◆ REQUIREMENT: Please transcribe the data below exactly. Leave the pictures out.

◆ PROVIDED DATA:
***

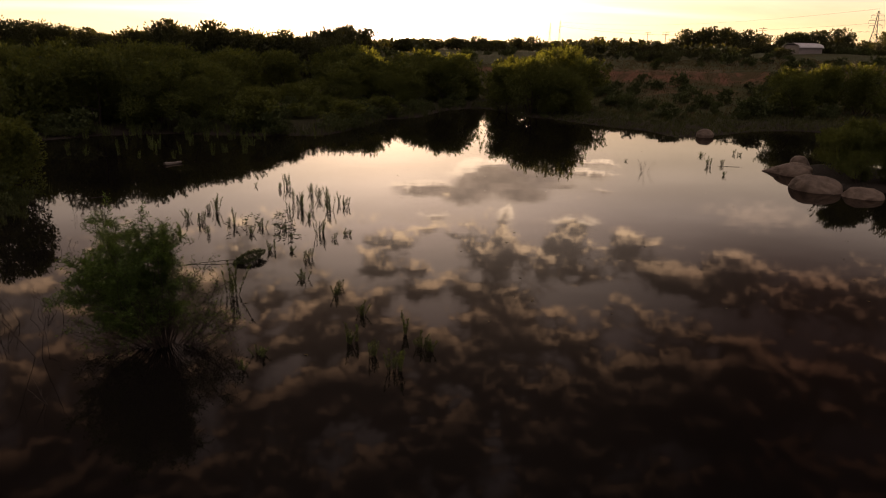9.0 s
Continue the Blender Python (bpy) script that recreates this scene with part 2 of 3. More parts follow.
def principled(g, colour, rough=0.8, bump=None, strength=0.3, distance=0.05, spec=0.4, metal=0.0):
    p = g.node("ShaderNodeBsdfPrincipled")
    g.link(colour, p.inputs["Base Color"])
    g.link(rough, p.inputs["Roughness"])
    p.inputs["Specular IOR Level"].default_value = spec
    p.inputs["Metallic"].default_value = metal
    if bump is not None:
        b = g.node("ShaderNodeBump")
        b.inputs["Strength"].default_value, b.inputs["Distance"].default_value = strength, distance
        g.link(bump, b.inputs["Height"])
        g.link(b.outputs[0], p.inputs["Normal"])
    return p.outputs[0]


def leaf_material(name, dark, light, through_share=0.45):
    """Thin leaves: part of the light comes through."""
    m, g = material(name)
    info = g.node("ShaderNodeObjectInfo").outputs["Random"]
    isle = g.node("ShaderNodeNewGeometry").outputs["Random Per Island"]
    pos = g.node("ShaderNodeNewGeometry").outputs["Position"]
    patch = g.noise(pos, 0.6, 2)
    f = g.add(g.mul(isle, 0.5), g.add(g.mul(patch, 0.35), g.mul(info, 0.15)))
    c = g.mix(f, (*dark, 1), (*light, 1))
    p = principled(g, c, 0.55, spec=0.25)
    t = g.node("ShaderNodeBsdfTranslucent")
    tc = g.node("ShaderNodeVectorMath", operation="MULTIPLY")
    g.link(c, tc.inputs[0])
    tc.inputs[1].default_value = (1.45, 1.22, 0.65)
    g.link(tc.outputs[0], t.inputs["Color"])
    mx = g.node("ShaderNodeMixShader")
    mx.inputs[0].default_value = through_share
    g.link(p, mx.inputs[1])
    g.link(t.outputs[0], mx.inputs[2])
    finish(g, mx.outputs[0])
    return m


def bark_material(name, dark, light):
    m, g = material(name)
    pos = g.node("ShaderNodeNewGeometry").outputs["Position"]
    mp = g.node("ShaderNodeMapping")
    g.link(pos, mp.inputs["Vector"])
    mp.inputs["Scale"].default_value = (14, 14, 3)
    grain = g.noise(mp.outputs[0], 1.0, 6, 0.65)
    stain = g.noise(pos, 1.3, 3)
    c = g.mix(g.add(g.mul(grain, 0.7), g.mul(stain, 0.3)), (*dark, 1), (*light, 1))
    finish(g, principled(g, c, 0.9, grain, 0.6, 0.02, 0.2))
    return m


def rock_material(name, dark, light):
    m, g = material(name)
    co = g.node("ShaderNodeTexCoord").outputs["Object"]
    info = g.node("ShaderNodeObjectInfo").outputs["Random"]
    stain = g.noise(co, 0.9, 5, 0.6, 0.5)
    grain = g.noise(co, 14.0, 6, 0.75)
    crack = g.noise(co, 4.0, 6, 0.6)
    stain = g.ramp01(stain, 0.34, 0.66)
    fleck = g.ramp01(g.noise(co, 5.0, 5, 0.7, 0.3), 0.60, 0.72)
    f = g.sub(g.add(g.mul(stain, 0.45), g.add(g.mul(grain, 0.45), g.mul(info, 0.12))), g.mul(fleck, 0.25))
    c = g.mix(f, (*dark, 1), (*light, 1))
    finish(g, principled(g, c, 0.85, g.add(grain, g.mul(crack, 2.0)), 0.5, 0.03, 0.3))
    return m


LEAF_WILLOW = leaf_material("willow_leaf", (0.055, 0.105, 0.024), (0.130, 0.205, 0.048), 0.55)
LEAF_BANK = leaf_material("bank_leaf", (0.046, 0.068, 0.019), (0.110, 0.132, 0.034), 0.55)
LEAF_FAR = leaf_material("far_leaf", (0.030, 0.038, 0.014), (0.060, 0.065, 0.022), 0.3)
LEAF_REED = leaf_material("shoot_leaf", (0.050, 0.082, 0.022), (0.115, 0.160, 0.045), 0.55)
LEAF_SHRUB = leaf_material("shrub_leaf", (0.035, 0.055, 0.018), (0.080, 0.095, 0.030), 0.22)
LEAF_DRY = leaf_material("dry_grass", (0.055, 0.046, 0.020), (0.120, 0.092, 0.038), 0.3)
LEAF_GRASS = leaf_material("green_grass", (0.030, 0.044, 0.013), (0.075, 0.085, 0.026), 0.35)
BARK = bark_material("bark", (0.022, 0.016, 0.012), (0.070, 0.052, 0.040))
DEAD = bark_material("dead_wood", (0.030, 0.024, 0.019), (0.090, 0.074, 0.060))
PALE_WOOD = bark_material("bleached_wood", (0.09, 0.075, 0.06), (0.20, 0.175, 0.145))
ROCK = rock_material("granite", (0.045, 0.033, 0.024), (0.200, 0.148, 0.105))


def ground_material():
    m, g = material("earth")
    geo = g.node("ShaderNodeNewGeometry")
    pos = geo.outputs["Position"]
    sep = g.node("ShaderNodeSeparateXYZ")
    g.link(geo.outputs["Normal"], sep.inputs[0])
    ps = g.node("ShaderNodeSeparateXYZ")
    g.link(pos, ps.inputs[0])
    big = g.noise(pos, 0.06, 5, 0.6, 0.4)
    mid = g.noise(pos, 0.45, 5, 0.65)
    fine = g.noise(pos, 9.0, 6, 0.7)
    soil = g.mix(g.add(g.mul(fine, 0.5), g.mul(g.noise(pos, 1.6, 5, 0.65, 0.6), 0.5)), (0.060, 0.026, 0.017, 1), (0.215, 0.112, 0.068, 1))
    grass = g.mix(g.add(g.mul(fine, 0.6), g.mul(mid, 0.4)), (0.018, 0.024, 0.008, 1), (0.056, 0.056, 0.020, 1))
    shaded_mud = g.mix(fine, (0.010, 0.008, 0.006, 1), (0.030, 0.023, 0.016, 1))
    steep = g.ramp01(sep.outputs[2], 0.985, 0.90)
    bare = g.math("MAXIMUM", steep, g.ramp01(g.add(g.mul(big, 0.7), g.mul(mid, 0.3)), 0.52, 0.62))
    bare = g.mul(g.mul(bare, g.ramp01(ps.outputs[2], 0.9, 2.0)), g.sub(1.0, g.mul(g.ramp01(ps.outputs[2], 4.9, 5.5), 0.8)))
    tufts = g.ramp01(g.noise(pos, 0.33, 6, 0.72, 0.8), 0.40, 0.56)
    c = g.mix(g.mul(bare, g.add(0.25, g.mul(tufts, 0.75))), grass, soil)
    # mud rim carried further up the bank, painting in the shade below the trees
    c = g.mix(g.ramp01(ps.outputs[2], 0.85, 0.20), c, shaded_mud)
    finish(g, principled(g, c, 0.95, g.add(fine, g.mul(mid, 2.0)), 0.7, 0.12, 0.15))
    return m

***

◆ EXERCISE SOLUTION:
9.0 s
Continue the Blender Python (bpy) script that recreates this scene with part 2 of 3. More parts follow.
def principled(g, colour, rough=0.8, bump=None, strength=0.3, distance=0.05, spec=0.4, metal=0.0):
    p = g.node("ShaderNodeBsdfPrincipled")
    g.link(colour, p.inputs["Base Color"])
    g.link(rough, p.inputs["Roughness"])
    p.inputs["Specular IOR Level"].default_value = spec
    p.inputs["Metallic"].default_value = metal
    if bump is not None:
        b = g.node("ShaderNodeBump")
        b.inputs["Strength"].default_value, b.inputs["Distance"].default_value = strength, distance
        g.link(bump, b.inputs["Height"])
        g.link(b.outputs[0], p.inputs["Normal"])
    return p.outputs[0]


def leaf_material(name, dark, light, through_share=0.45):
    """Thin leaves: part of the light comes through."""
    m, g = material(name)
    info = g.node("ShaderNodeObjectInfo").outputs["Random"]
    isle = g.node("ShaderNodeNewGeometry").outputs["Random Per Island"]
    pos = g.node("ShaderNodeNewGeometry").outputs["Position"]
    patch = g.noise(pos, 0.6, 2)
    f = g.add(g.mul(isle, 0.5), g.add(g.mul(patch, 0.35), g.mul(info, 0.15)))
    c = g.mix(f, (*dark, 1), (*light, 1))
    p = principled(g, c, 0.55, spec=0.25)
    t = g.node("ShaderNodeBsdfTranslucent")
    tc = g.node("ShaderNodeVectorMath", operation="MULTIPLY")
    g.link(c, tc.inputs[0])
    tc.inputs[1].default_value = (1.45, 1.22, 0.65)
    g.link(tc.outputs[0], t.inputs["Color"])
    mx = g.node("ShaderNodeMixShader")
    mx.inputs[0].default_value = through_share
    g.link(p, mx.inputs[1])
    g.link(t.outputs[0], mx.inputs[2])
    finish(g, mx.outputs[0])
    return m


def bark_material(name, dark, light):
    m, g = material(name)
    pos = g.node("ShaderNodeNewGeometry").outputs["Position"]
    mp = g.node("ShaderNodeMapping")
    g.link(pos, mp.inputs["Vector"])
    mp.inputs["Scale"].default_value = (14, 14, 3)
    grain = g.noise(mp.outputs[0], 1.0, 6, 0.65)
    stain = g.noise(pos, 1.3, 3)
    c = g.mix(g.add(g.mul(grain, 0.7), g.mul(stain, 0.3)), (*dark, 1), (*light, 1))
    finish(g, principled(g, c, 0.9, grain, 0.6, 0.02, 0.2))
    return m


def rock_material(name, dark, light):
    m, g = material(name)
    co = g.node("ShaderNodeTexCoord").outputs["Object"]
    info = g.node("ShaderNodeObjectInfo").outputs["Random"]
    stain = g.noise(co, 0.9, 5, 0.6, 0.5)
    grain = g.noise(co, 14.0, 6, 0.75)
    crack = g.noise(co, 4.0, 6, 0.6)
    stain = g.ramp01(stain, 0.34, 0.66)
    fleck = g.ramp01(g.noise(co, 5.0, 5, 0.7, 0.3), 0.60, 0.72)
    f = g.sub(g.add(g.mul(stain, 0.45), g.add(g.mul(grain, 0.45), g.mul(info, 0.12))), g.mul(fleck, 0.25))
    c = g.mix(f, (*dark, 1), (*light, 1))
    finish(g, principled(g, c, 0.85, g.add(grain, g.mul(crack, 2.0)), 0.5, 0.03, 0.3))
    return m


LEAF_WILLOW = leaf_material("willow_leaf", (0.055, 0.105, 0.024), (0.130, 0.205, 0.048), 0.55)
LEAF_BANK = leaf_material("bank_leaf", (0.046, 0.068, 0.019), (0.110, 0.132, 0.034), 0.55)
LEAF_FAR = leaf_material("far_leaf", (0.030, 0.038, 0.014), (0.060, 0.065, 0.022), 0.3)
LEAF_REED = leaf_material("shoot_leaf", (0.050, 0.082, 0.022), (0.115, 0.160, 0.045), 0.55)
LEAF_SHRUB = leaf_material("shrub_leaf", (0.035, 0.055, 0.018), (0.080, 0.095, 0.030), 0.22)
LEAF_DRY = leaf_material("dry_grass", (0.055, 0.046, 0.020), (0.120, 0.092, 0.038), 0.3)
LEAF_GRASS = leaf_material("green_grass", (0.030, 0.044, 0.013), (0.075, 0.085, 0.026), 0.35)
BARK = bark_material("bark", (0.022, 0.016, 0.012), (0.070, 0.052, 0.040))
DEAD = bark_material("dead_wood", (0.030, 0.024, 0.019), (0.090, 0.074, 0.060))
PALE_WOOD = bark_material("bleached_wood", (0.09, 0.075, 0.06), (0.20, 0.175, 0.145))
ROCK = rock_material("granite", (0.045, 0.033, 0.024), (0.200, 0.148, 0.105))


def ground_material():
    m, g = material("earth")
    geo = g.node("ShaderNodeNewGeometry")
    pos = geo.outputs["Position"]
    sep = g.node("ShaderNodeSeparateXYZ")
    g.link(geo.outputs["Normal"], sep.inputs[0])
    ps = g.node("ShaderNodeSeparateXYZ")
    g.link(pos, ps.inputs[0])
    big = g.noise(pos, 0.06, 5, 0.6, 0.4)
    mid = g.noise(pos, 0.45, 5, 0.65)
    fine = g.noise(pos, 9.0, 6, 0.7)
    soil = g.mix(g.add(g.mul(fine, 0.5), g.mul(g.noise(pos, 1.6, 5, 0.65, 0.6), 0.5)), (0.060, 0.026, 0.017, 1), (0.215, 0.112, 0.068, 1))
    grass = g.mix(g.add(g.mul(fine, 0.6), g.mul(mid, 0.4)), (0.018, 0.024, 0.008, 1), (0.056, 0.056, 0.020, 1))
    shaded_mud = g.mix(fine, (0.010, 0.008, 0.006, 1), (0.030, 0.023, 0.016, 1))
    steep = g.ramp01(sep.outputs[2], 0.985, 0.90)
    bare = g.math("MAXIMUM", steep, g.ramp01(g.add(g.mul(big, 0.7), g.mul(mid, 0.3)), 0.52, 0.62))
    bare = g.mul(g.mul(bare, g.ramp01(ps.outputs[2], 0.9, 2.0)), g.sub(1.0, g.mul(g.ramp01(ps.outputs[2], 4.9, 5.5), 0.8)))
    tufts = g.ramp01(g.noise(pos, 0.33, 6, 0.72, 0.8), 0.40, 0.56)
    c = g.mix(g.mul(bare, g.add(0.25, g.mul(tufts, 0.75))), grass, soil)
    # mud rim carried further up the bank, painting in the shade below the trees
    c = g.mix(g.ramp01(ps.outputs[2], 0.85, 0.20), c, shaded_mud)
    finish(g, principled(g, c, 0.95, g.add(fine, g.mul(mid, 2.0)), 0.7, 0.12, 0.15))
    return m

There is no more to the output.